Exercise:
Only the lines from the line with "random.seed(0), np.random.seed(0), noise.seed_set(1)" through the line with "of a camera" should be copied, exactly as they appear, with both ends kept.

Records provided:
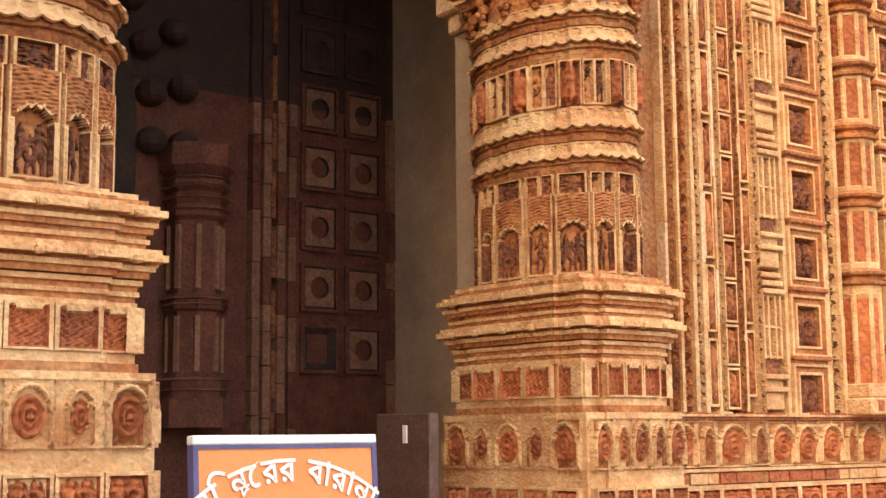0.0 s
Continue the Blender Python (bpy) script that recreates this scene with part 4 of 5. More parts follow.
top_mould(-0.10, -0.14, 0.0, 0.05, OCHRE_R, "lip")
top_mould(-0.06, -0.075, 0.05, 0.085, ROPE_R)
top_mould(-0.05, -0.07, 0.085, 0.11, CREAM_R)
top_mould(-0.02, -0.03, 0.11, 0.17, OCHRE_R)
top_mould(-0.01, -0.035, 0.17, 0.19, CREAM_R)
top_mould(0.01, 0.0, 0.19, 0.235, ROPE_R)
top_mould(0.0, -0.03, 0.235, 0.255, CREAM_R)
top_mould(0.02, 0.02, 0.255, 0.40, OCHRE_R, "upper_wall")


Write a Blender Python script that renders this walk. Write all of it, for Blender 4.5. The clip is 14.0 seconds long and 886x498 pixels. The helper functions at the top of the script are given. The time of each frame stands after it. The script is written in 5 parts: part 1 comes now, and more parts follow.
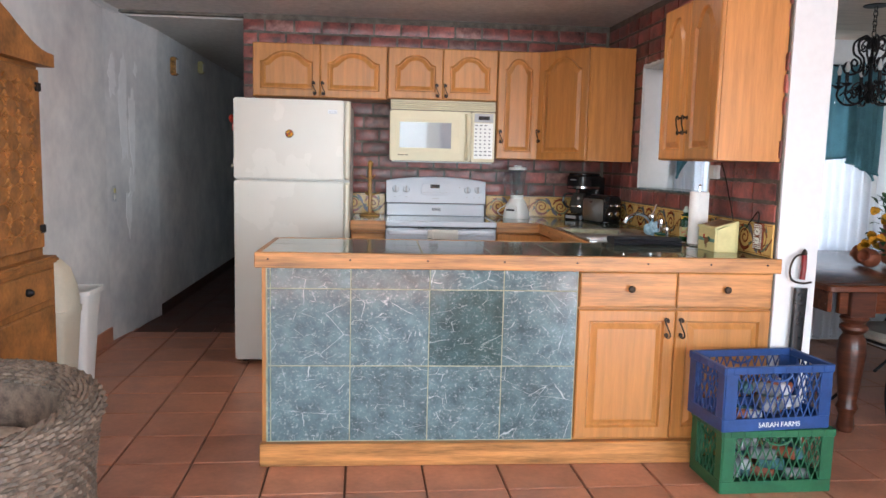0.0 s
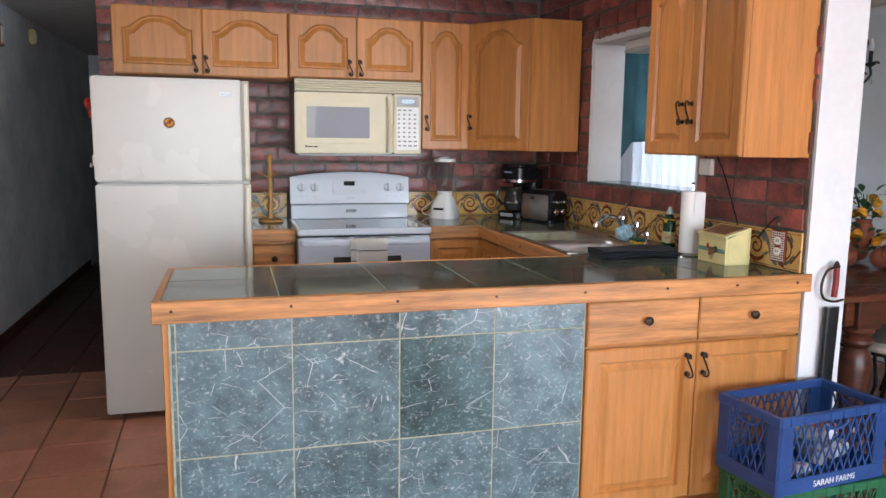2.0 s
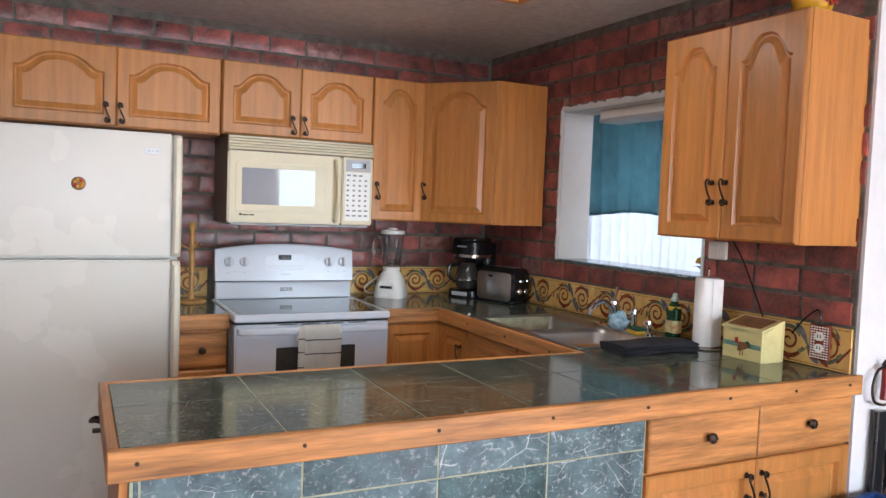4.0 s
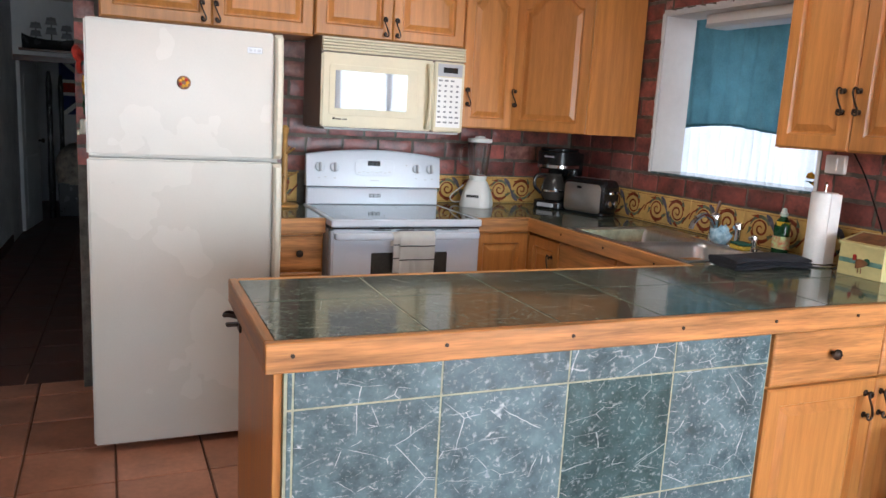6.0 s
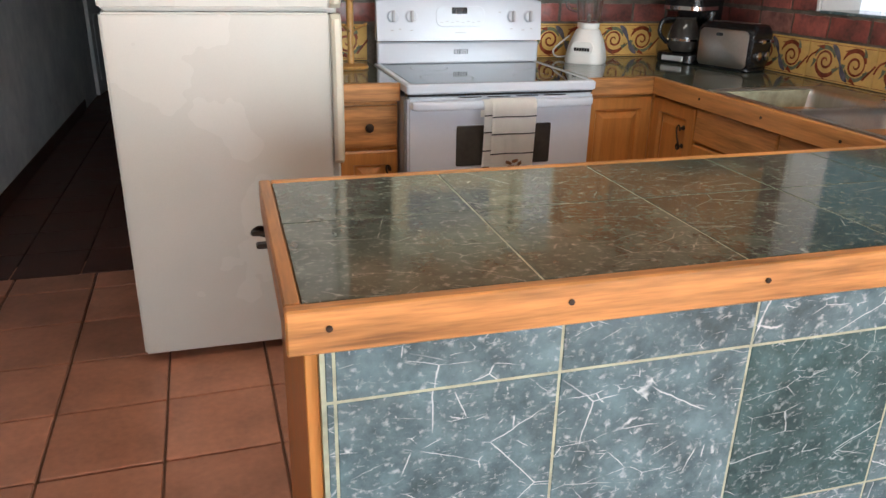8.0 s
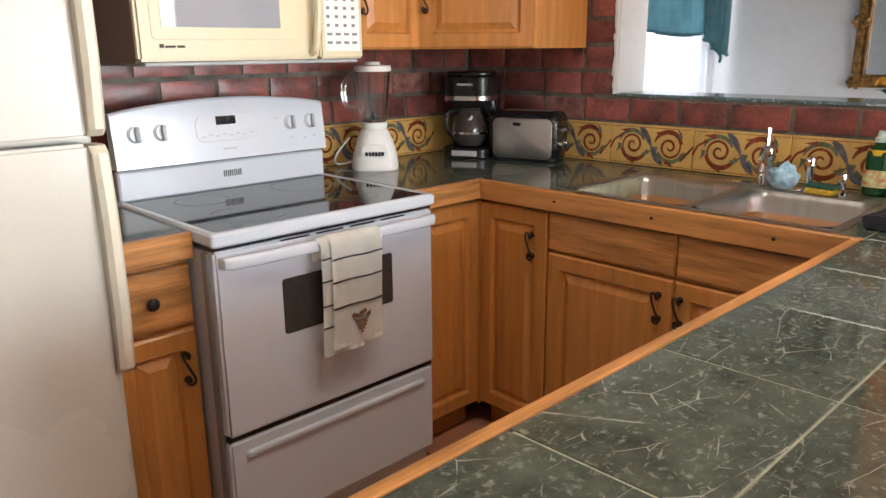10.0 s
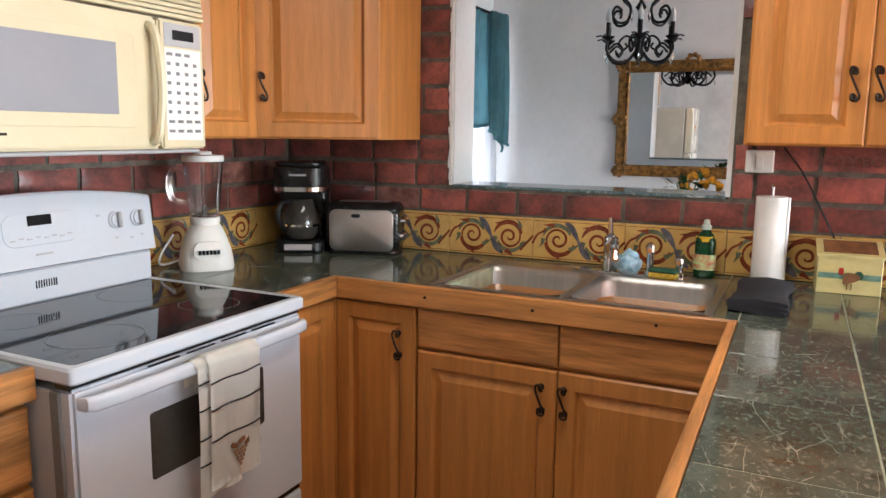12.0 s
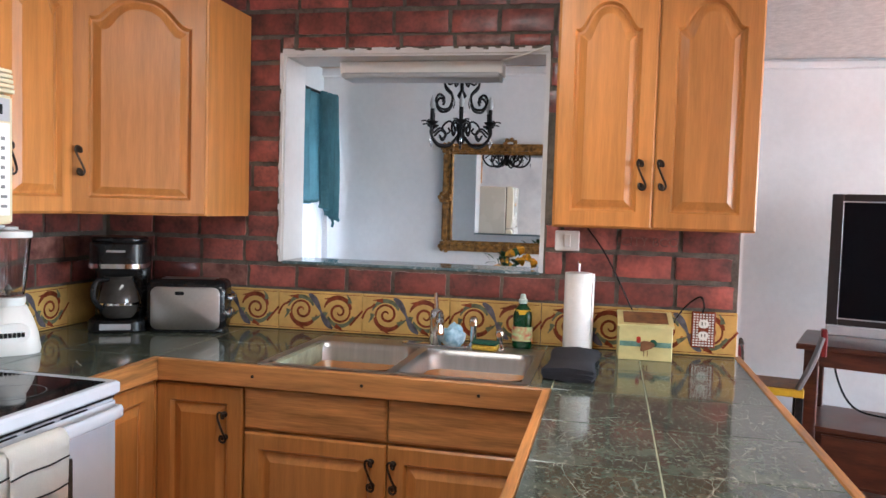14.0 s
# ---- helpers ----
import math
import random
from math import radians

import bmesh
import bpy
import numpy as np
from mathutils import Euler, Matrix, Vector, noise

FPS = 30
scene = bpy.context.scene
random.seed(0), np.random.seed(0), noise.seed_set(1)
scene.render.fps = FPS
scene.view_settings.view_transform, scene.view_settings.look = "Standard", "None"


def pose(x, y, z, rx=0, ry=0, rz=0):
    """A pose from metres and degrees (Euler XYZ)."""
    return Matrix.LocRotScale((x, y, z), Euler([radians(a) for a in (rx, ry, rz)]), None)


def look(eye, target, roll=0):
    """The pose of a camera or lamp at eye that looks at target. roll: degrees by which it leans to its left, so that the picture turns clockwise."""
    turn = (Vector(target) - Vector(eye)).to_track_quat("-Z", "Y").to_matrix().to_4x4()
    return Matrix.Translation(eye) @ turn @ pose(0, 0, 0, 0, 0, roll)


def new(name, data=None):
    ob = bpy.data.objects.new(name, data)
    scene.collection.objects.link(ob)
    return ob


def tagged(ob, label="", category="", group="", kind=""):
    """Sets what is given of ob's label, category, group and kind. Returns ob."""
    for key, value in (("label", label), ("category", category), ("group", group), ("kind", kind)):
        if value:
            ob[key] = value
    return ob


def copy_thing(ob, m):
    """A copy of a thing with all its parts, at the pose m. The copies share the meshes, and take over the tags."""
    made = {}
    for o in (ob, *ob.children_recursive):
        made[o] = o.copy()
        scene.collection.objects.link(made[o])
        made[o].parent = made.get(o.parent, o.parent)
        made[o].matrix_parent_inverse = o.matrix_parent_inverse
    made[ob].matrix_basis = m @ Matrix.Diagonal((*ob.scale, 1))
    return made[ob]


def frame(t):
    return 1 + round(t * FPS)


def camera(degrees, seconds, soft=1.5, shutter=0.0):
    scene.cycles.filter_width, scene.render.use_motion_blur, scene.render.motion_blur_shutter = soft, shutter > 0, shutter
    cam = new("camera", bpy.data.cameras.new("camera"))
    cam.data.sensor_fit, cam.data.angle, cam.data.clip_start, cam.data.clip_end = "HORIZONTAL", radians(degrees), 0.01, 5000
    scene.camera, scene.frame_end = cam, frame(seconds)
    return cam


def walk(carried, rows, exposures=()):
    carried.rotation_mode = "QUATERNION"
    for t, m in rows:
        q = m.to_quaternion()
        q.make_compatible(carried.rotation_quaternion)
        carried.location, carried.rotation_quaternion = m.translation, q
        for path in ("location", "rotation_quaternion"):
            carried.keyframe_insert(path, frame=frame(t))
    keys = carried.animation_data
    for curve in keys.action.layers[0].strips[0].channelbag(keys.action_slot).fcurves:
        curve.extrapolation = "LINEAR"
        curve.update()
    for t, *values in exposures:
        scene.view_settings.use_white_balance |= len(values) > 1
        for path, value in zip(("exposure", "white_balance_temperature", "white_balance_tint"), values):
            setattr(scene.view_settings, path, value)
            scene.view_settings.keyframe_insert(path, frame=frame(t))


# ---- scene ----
cam = camera(61.6, 14.0)
PATH = [
    (0, (0.315, -0.23, 1.377), (0.484, 1.75, 1.146), 1.4),
    (0.3, (0.239, -0.098, 1.441), (0.542, 1.87, 1.253), 1.8),
    (0.5, (0.211, -0.07, 1.468), (0.52, 1.898, 1.29), 2.1),
    (1, (0.205, 0.129, 1.444), (0.518, 2.092, 1.229), 1.8),
    (1.5, (0.16, 0.415, 1.453), (0.548, 2.358, 1.181), 1.5),
    (2, (0.018, 0.697, 1.457), (0.558, 2.602, 1.174), 0.7),
    (2.5, (-0.052, 0.939, 1.455), (0.63, 2.802, 1.199), 0.9),
    (2.7, (-0.059, 1.043, 1.465), (0.66, 2.895, 1.236), 1.1),
    (4.8, (-0.445, 1.45, 1.5), (0.475, 3.223, 1.405), 2.4),
    (5, (-0.466, 1.46, 1.496), (0.424, 3.248, 1.383), 2.6),
    (5.5, (-0.496, 1.487, 1.478), (0.331, 3.296, 1.274), 3.0),
    (6, (-0.485, 1.518, 1.457), (0.288, 3.33, 1.111), 3.2),
    (6.5, (-0.452, 1.576, 1.419), (0.279, 3.358, 0.882), 3.7),
    (7, (-0.321, 1.748, 1.386), (0.26, 3.509, 0.637), 2.7),
    (7.2, (-0.277, 1.811, 1.391), (0.229, 3.586, 0.62), 1.5),
    (9.3, (-0.337, 2.851, 1.417), (0.577, 4.54, 0.859), -0.9),
    (9.5, (-0.388, 2.962, 1.388), (0.68, 4.568, 0.86), -1.2),
    (10, (-0.47, 3.119, 1.414), (0.875, 4.504, 0.894), -0.5),
    (10.5, (-0.464, 3.268, 1.419), (1.005, 4.533, 0.928), 0.0),
    (11, (-0.468, 3.395, 1.437), (1.063, 4.609, 1.009), -0.1),
    (11.5, (-0.527, 3.495, 1.444), (1.146, 4.529, 1.082), 0.4),
    (12, (-0.588, 3.533, 1.444), (1.195, 4.383, 1.133), 0.8),
    (12.5, (-0.615, 3.533, 1.446), (1.241, 4.232, 1.188), 1.1),
    (13, (-0.626, 3.525, 1.451), (1.277, 4.105, 1.248), 1.3),
    (13.5, (-0.64, 3.516, 1.465), (1.293, 4.009, 1.315), 1.5),
    (14, (-0.641, 3.502, 1.466), (1.307, 3.941, 1.357), 1.7),
]
walk(cam, [(t, look(eye, target, roll)) for t, eye, target, roll in PATH],
     exposures=((0, 3.55, 6000, 10), (2.5, 3.45, 5850, 10), (5, 3.55, 5850, 10), (7, 3.74, 6050, 10), (9.5, 3.95, 6450, 10), (10.5, 4.1, 6450, 10), (12, 4.1, 6200, 10), (14, 4.22, 5750, 10)))

# ---- light ----
world = bpy.data.worlds.new("sky")
scene.world = world
world.use_nodes = True
sky = world.node_tree.nodes.new("ShaderNodeTexSky")
sky.sky_type, sky.sun_disc = "NISHITA", False
sky.sun_elevation, sky.sun_rotation = radians(50), radians(194)
world.node_tree.links.new(sky.outputs[0], world.node_tree.nodes["Background"].inputs[0])
world.node_tree.nodes["Background"].inputs[1].default_value = 0.05
sun = new("sun", bpy.data.lights.new("sun", "SUN"))
sun.data.energy, sun.data.angle, sun.data.color = 5.0, radians(0.5), (1, 0.95, 0.88)
sun.matrix_world = look((0, 0, 10), (-0.25, 1.0, 8.77))


def sky_panel(name, at, target, w, h, power, color=(0.86, 0.94, 1)):
    lamp = new(name, bpy.data.lights.new(name, "AREA"))
    lamp.data.shape, lamp.data.size, lamp.data.size_y = "RECTANGLE", w, h
    lamp.data.energy, lamp.data.color = power, color
    lamp.matrix_world = look(at, target)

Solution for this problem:
random.seed(0), np.random.seed(0), noise.seed_set(1)
scene.render.fps = FPS
scene.view_settings.view_transform, scene.view_settings.look = "Standard", "None"


def pose(x, y, z, rx=0, ry=0, rz=0):
    """A pose from metres and degrees (Euler XYZ)."""
    return Matrix.LocRotScale((x, y, z), Euler([radians(a) for a in (rx, ry, rz)]), None)


def look(eye, target, roll=0):
    """The pose of a camera or lamp at eye that looks at target. roll: degrees by which it leans to its left, so that the picture turns clockwise."""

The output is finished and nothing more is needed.